The second assumption is that the ~5ms of GPU compute is relatively fixed and cannot be significantly reduced. This is a reasonable assumption given that the GGUF dequantization and matrix multiplication kernels are already highly optimized for the Blackwell architecture, but it may miss opportunities in kernel fusion or memory layout optimization.
The third assumption — visible in the assistant's earlier reasoning in message [msg 1998] — is that TP=8 is optimal for this workload. The assistant correctly calculates that reducing TP would increase the per-GPU weight footprint and thus increase the memory-bandwidth-bound compute time, making throughput worse. This assumption is sound given the model size and memory bandwidth characteristics.

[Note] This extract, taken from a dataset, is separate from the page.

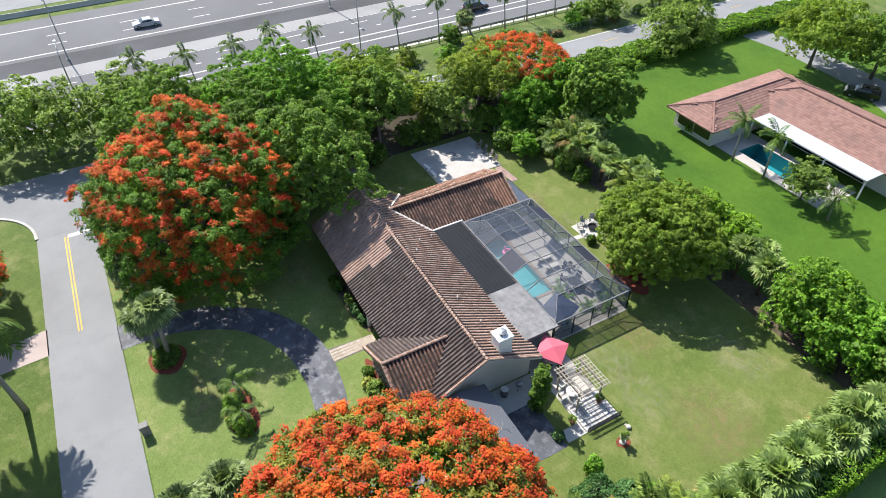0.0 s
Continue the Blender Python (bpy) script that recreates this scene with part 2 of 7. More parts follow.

The Thinking Process: What the Message Reveals
Message [msg 2009] is remarkable for what it reveals about the assistant's cognitive process. The assistant is not merely reporting results — it is actively reasoning about the next steps in a structured, analytical way.

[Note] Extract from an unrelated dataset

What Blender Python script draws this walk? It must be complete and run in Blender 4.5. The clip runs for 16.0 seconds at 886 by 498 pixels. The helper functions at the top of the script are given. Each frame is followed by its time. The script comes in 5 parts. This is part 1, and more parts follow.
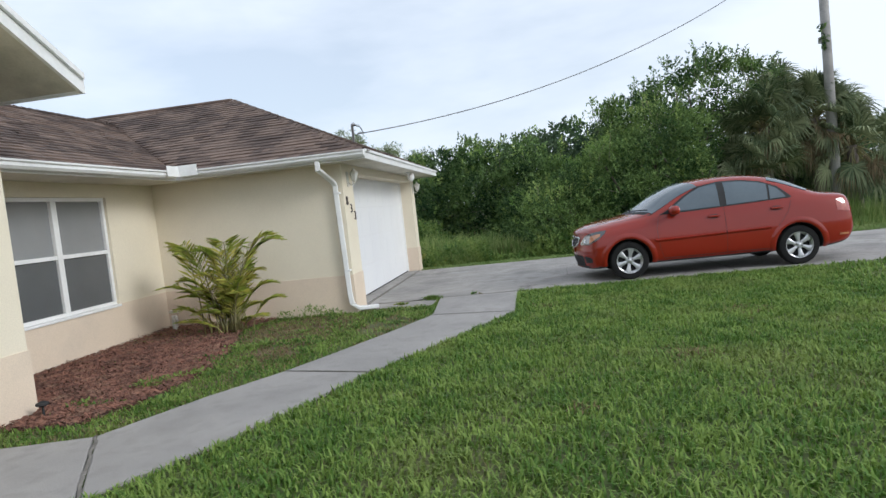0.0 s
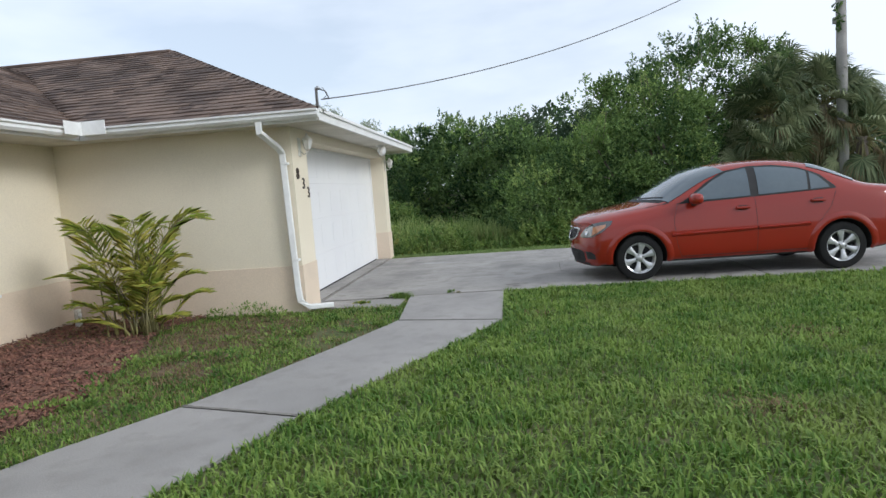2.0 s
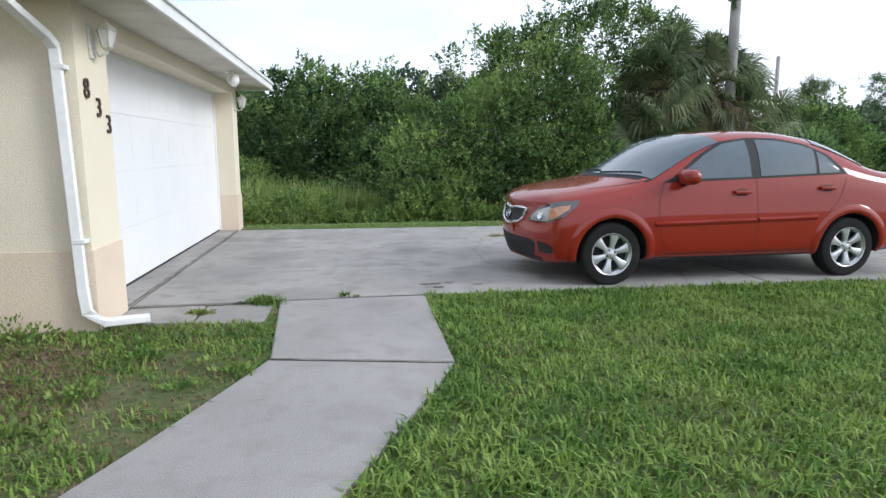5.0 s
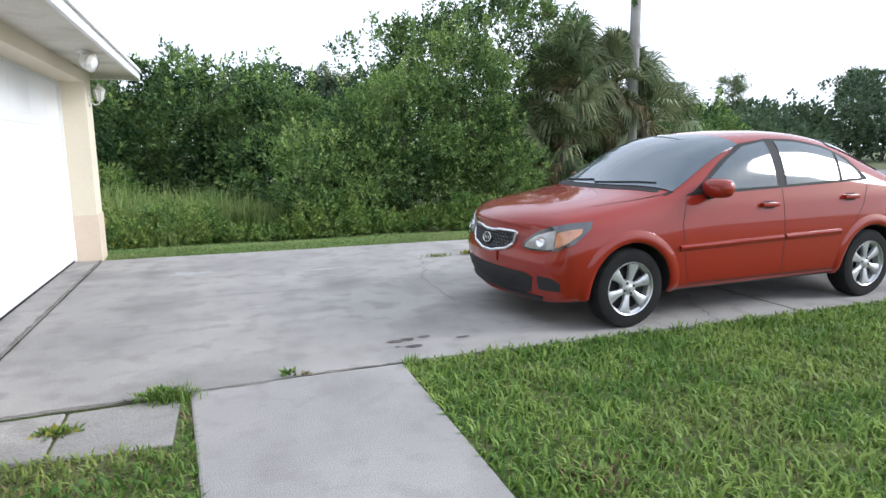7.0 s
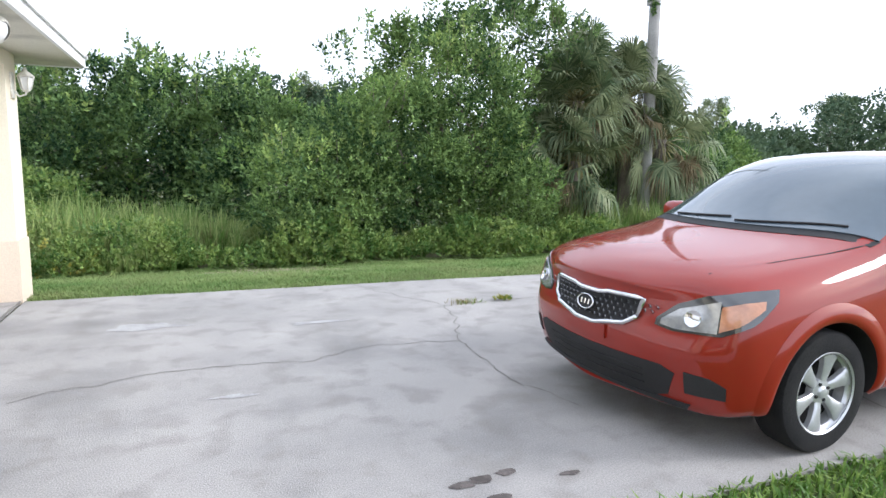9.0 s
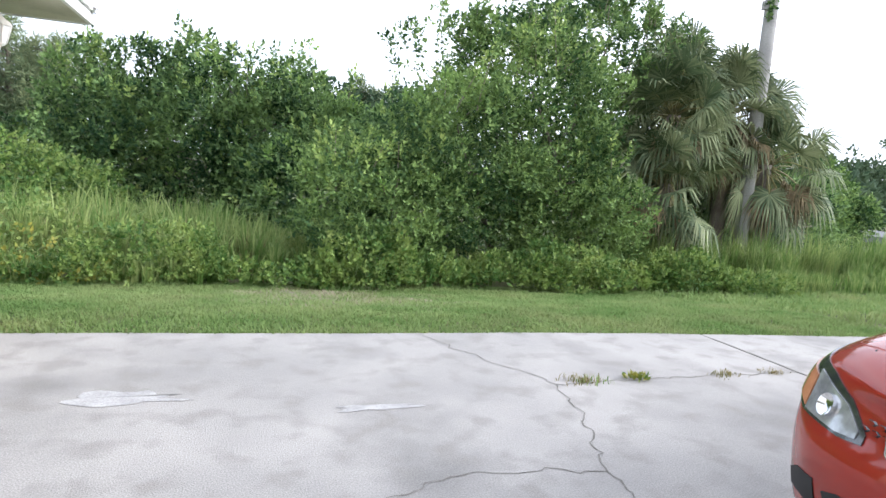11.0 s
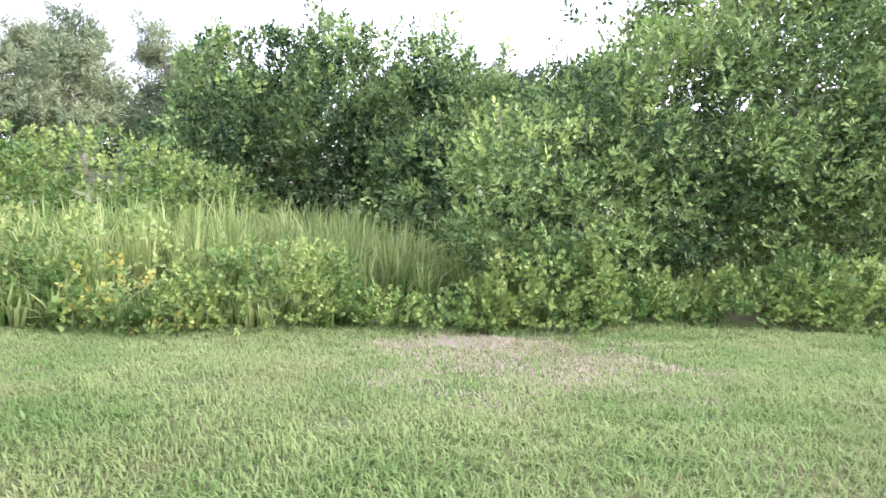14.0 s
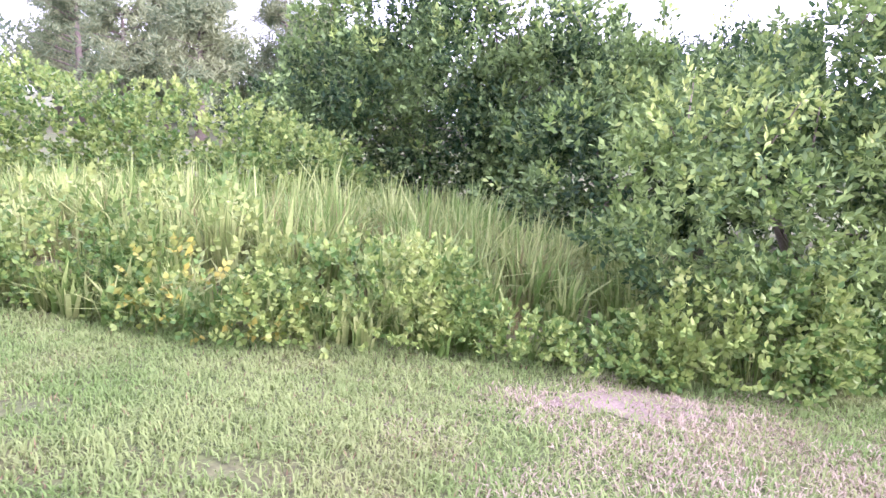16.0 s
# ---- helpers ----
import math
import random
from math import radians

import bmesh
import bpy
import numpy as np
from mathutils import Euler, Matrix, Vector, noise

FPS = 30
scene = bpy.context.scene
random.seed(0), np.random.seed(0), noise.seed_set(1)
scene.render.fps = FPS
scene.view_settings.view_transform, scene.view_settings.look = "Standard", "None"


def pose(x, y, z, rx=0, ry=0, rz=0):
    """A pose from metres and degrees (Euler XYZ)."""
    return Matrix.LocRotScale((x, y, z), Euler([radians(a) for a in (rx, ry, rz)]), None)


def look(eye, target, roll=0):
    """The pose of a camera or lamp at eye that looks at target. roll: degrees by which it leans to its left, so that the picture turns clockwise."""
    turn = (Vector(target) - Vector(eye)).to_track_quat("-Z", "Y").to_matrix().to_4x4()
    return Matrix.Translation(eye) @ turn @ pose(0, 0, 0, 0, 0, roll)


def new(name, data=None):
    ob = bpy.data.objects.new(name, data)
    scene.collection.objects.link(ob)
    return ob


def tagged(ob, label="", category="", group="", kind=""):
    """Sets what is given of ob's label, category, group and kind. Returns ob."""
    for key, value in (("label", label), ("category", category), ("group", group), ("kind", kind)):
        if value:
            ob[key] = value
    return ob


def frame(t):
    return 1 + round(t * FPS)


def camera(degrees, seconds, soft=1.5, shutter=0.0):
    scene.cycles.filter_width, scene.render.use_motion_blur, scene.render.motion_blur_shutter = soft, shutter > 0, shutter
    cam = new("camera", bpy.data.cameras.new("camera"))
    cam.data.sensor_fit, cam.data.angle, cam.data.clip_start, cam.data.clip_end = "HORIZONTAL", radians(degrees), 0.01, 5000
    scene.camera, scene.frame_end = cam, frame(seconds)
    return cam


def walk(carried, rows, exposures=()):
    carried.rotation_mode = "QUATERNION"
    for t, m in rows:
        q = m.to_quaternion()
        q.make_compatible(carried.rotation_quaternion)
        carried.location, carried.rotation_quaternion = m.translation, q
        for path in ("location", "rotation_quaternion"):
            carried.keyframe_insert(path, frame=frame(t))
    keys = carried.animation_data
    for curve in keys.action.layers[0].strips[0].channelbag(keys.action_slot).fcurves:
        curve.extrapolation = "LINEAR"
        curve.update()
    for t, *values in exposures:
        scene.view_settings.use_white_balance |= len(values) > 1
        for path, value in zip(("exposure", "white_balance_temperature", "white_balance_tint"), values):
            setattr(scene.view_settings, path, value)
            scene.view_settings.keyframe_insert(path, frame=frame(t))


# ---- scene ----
cam = camera(70.4, 16.0)
PATH = [
    (0, (2.421, 0.595, 1.399), (2.136, 2.57, 1.272), -6.1),
    (0.5, (2.439, 1.073, 1.395), (2.19, 3.053, 1.267), -2.7),
    (1, (2.331, 1.49, 1.379), (1.918, 3.442, 1.238), -5.7),
    (1.5, (2.208, 1.915, 1.372), (1.943, 3.891, 1.214), -5.6),
    (2, (2.245, 2.346, 1.341), (2.027, 4.325, 1.156), -4.2),
    (2.5, (2.179, 2.809, 1.369), (2.117, 4.79, 1.099), -2.7),
    (3, (2.13, 3.287, 1.362), (2.05, 5.274, 1.151), -2.2),
    (3.5, (2.046, 3.746, 1.329), (1.989, 5.734, 1.116), -1.0),
    (4, (1.868, 4.208, 1.269), (1.955, 6.187, 0.995), -0.3),
    (4.2, (1.812, 4.407, 1.258), (1.939, 6.385, 0.994), -0.8),
    (6.3, (1.137, 6.148, 1.261), (1.663, 8.031, 0.844), 0.5),
    (6.5, (1.125, 6.341, 1.252), (1.68, 8.221, 0.857), -1.0),
    (7, (1.109, 6.82, 1.318), (1.765, 8.682, 0.999), -0.5),
    (7.5, (1.046, 7.254, 1.332), (1.834, 9.068, 1.034), 1.3),
    (8, (1.08, 7.75, 1.315), (1.854, 9.571, 1.024), -0.3),
    (8.2, (1.073, 7.949, 1.331), (1.778, 9.797, 1.038), 0.6),
    (10.3, (1.407, 9.783, 1.303), (2.201, 11.603, 1.065), 1.8),
    (10.5, (1.377, 10.008, 1.306), (2.107, 11.853, 1.054), 2.9),
    (11, (1.364, 10.481, 1.302), (1.977, 12.369, 1.058), 4.5),
    (11.5, (1.44, 10.92, 1.292), (1.974, 12.83, 1.031), 2.5),
    (12, (1.461, 11.408, 1.297), (1.824, 13.354, 1.015), 1.0),
    (12.5, (1.469, 11.864, 1.313), (1.814, 13.806, 0.982), -0.2),
    (13, (1.493, 12.306, 1.321), (1.762, 14.263, 1.008), 2.4),
    (13.5, (1.416, 12.757, 1.33), (1.707, 14.708, 1.0), 2.5),
    (14, (1.397, 13.179, 1.311), (1.582, 15.147, 1.008), 1.4),
    (14.5, (1.303, 13.615, 1.297), (1.448, 15.582, 0.966), 3.1),
    (15, (1.235, 14.063, 1.269), (1.324, 16.031, 0.927), 3.1),
    (15.5, (1.172, 14.448, 1.276), (1.099, 16.411, 0.897), 4.9),
    (16, (1.084, 14.878, 1.287), (0.955, 16.834, 0.887), 4.4),
]
walk(cam, [(t, look(eye, target, roll)) for t, eye, target, roll in PATH], exposures=[(0, -0.20, 5980, 8), (2, -0.19, 5960, 8), (3.5, -0.02, 5900, 8), (6.5, 0.34, 5880, 10), (8, 0.64, 5890, 11), (10.5, 0.88, 5940, 12), (11.5, 1.0, 6020, 12), (12.5, 1.19, 6060, 12), (13.5, 1.54, 5940, 23), (14.5, 1.95, 5780, 39), (15.2, 2.04, 5720, 47), (16, 2.06, 5700, 52)])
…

The first cognitive operation is quantitative assessment: the assistant converts the throughput number (56 tok/s) into a per-token latency (~17.8ms), then decomposes that latency into components (12ms NCCL, 5ms compute). This decomposition is essential for targeting optimization efforts effectively.
The second operation is tradeoff analysis: the assistant recognizes that NCCL_PROTO=LL, while beneficial for single-request latency, has a cost at high concurrency. This nuanced understanding prevents the assistant from blindly applying the optimization everywhere.
The third operation is gap analysis: the assistant computes the required improvement factor (1.75x) and evaluates whether any single optimization can deliver that. The recognition that fusion of allreduce with RMSNorm could eliminate a significant fraction of the 12ms NCCL time is the key insight that drives the next phase of work.
The fourth operation is delegation and scoping: the assistant formulates a subagent task that is precisely scoped to investigate the most promising approaches. The task prompt includes the exact latency breakdown, the hardware constraints, and the specific configuration parameters to try. This is not a generic request — it is a carefully crafted investigation plan.
What Happens Next
The task dispatched in message [msg 2009] returns with findings that validate the assistant's analysis but also reveal hard constraints. The allreduce-RMS fusion approach, while theoretically promising, is found to be impossible on the PCIe-only topology because the Blackwell GPU's compute capability 12.0 is not in the supported list for the custom allreduce implementation, and the SymmMem (symmetric memory) optimization required for the fusion is also disabled. The assistant ultimately concludes that the PCIe bus is a hard bottleneck, and the remaining optimization path leads to productionalizing the 57 tok/s configuration as a systemd service rather than chasing the 100 tok/s target further.
Conclusion
Message [msg 2009] captures a pivotal moment in a complex engineering effort. It is the point at which the assistant has extracted nearly all the performance that tuning can provide and must confront the fundamental hardware limitations. The message demonstrates a structured approach to performance optimization: measure precisely, decompose the bottleneck, compute the required improvement, evaluate the available levers, and formulate a targeted investigation plan. Even though the 100 tok/s target was ultimately not achieved on this hardware, the reasoning process visible in this message — the quantitative decomposition, the tradeoff analysis, and the strategic delegation — represents a model of how to approach complex systems optimization under real-world constraints.